Wednesday, February 15, 2006

Closer, do wa do, let me emit clicking sounds in your ear

For Valentine’s Day, I received a chocolate bar that combines two of my passions: conservation and candy.

The Endangered Species Chocolate Company donates 10 percent of the profits from each bar of chocolate to help save a different endangered species. This was a dolphin bar, which came with delicious bits of cherry — not dolphin — and was sweetened with “unbleached water-filtered beet sugar.”

There is a little essay about the marvelous dolphin inside the wrapper. Dolphins use a sense called echolocation to identify their surroundings. The dolphin sends out clicking sounds that bounce off fish, rocks and Jacques Cousteau, and return to the dolphin’s jaw and ear bones. Through triangulation, the dolphin can pick up the general size, location and density of the object. Bats and whales also use echolocation.
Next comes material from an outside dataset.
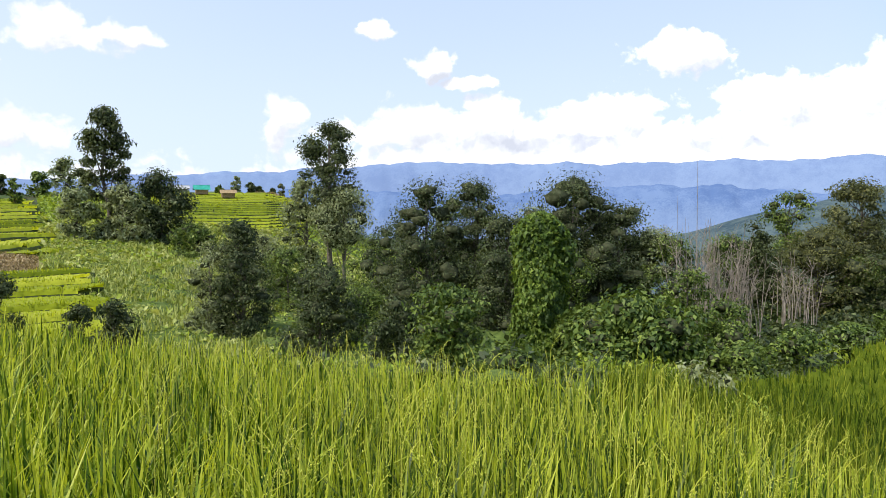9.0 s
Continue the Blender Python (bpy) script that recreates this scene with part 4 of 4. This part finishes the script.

And so do humans. We are able to tell where a sound is coming by calculating the distance between the near ear and the far ear. The ridges inside our ears help translate the sound waves into information the brain can understand. Apparently, if you place small bits of clay inside your ear — not in the canal, please — to change the shape, it will take a few hours for your brain to relearn the code. During that time you will not be able to accurately judge where sounds are coming from.

Some blind people have become so trained in human echolocation that they can ride a bike using echoes. After becoming attuned enough to the process of translating echoes, every footstep can yield information about the environment.

This reminds me of that moment in “The Matrix” where Joe Pantoliano is reading lines of code and “notices” an attractive woman. The difference is that Joey Pants had just become fully adapted to a process, which is more like fully learning a language, and echolocation involves becoming fully integrated with the environment, which is a beautiful idea if you think about it.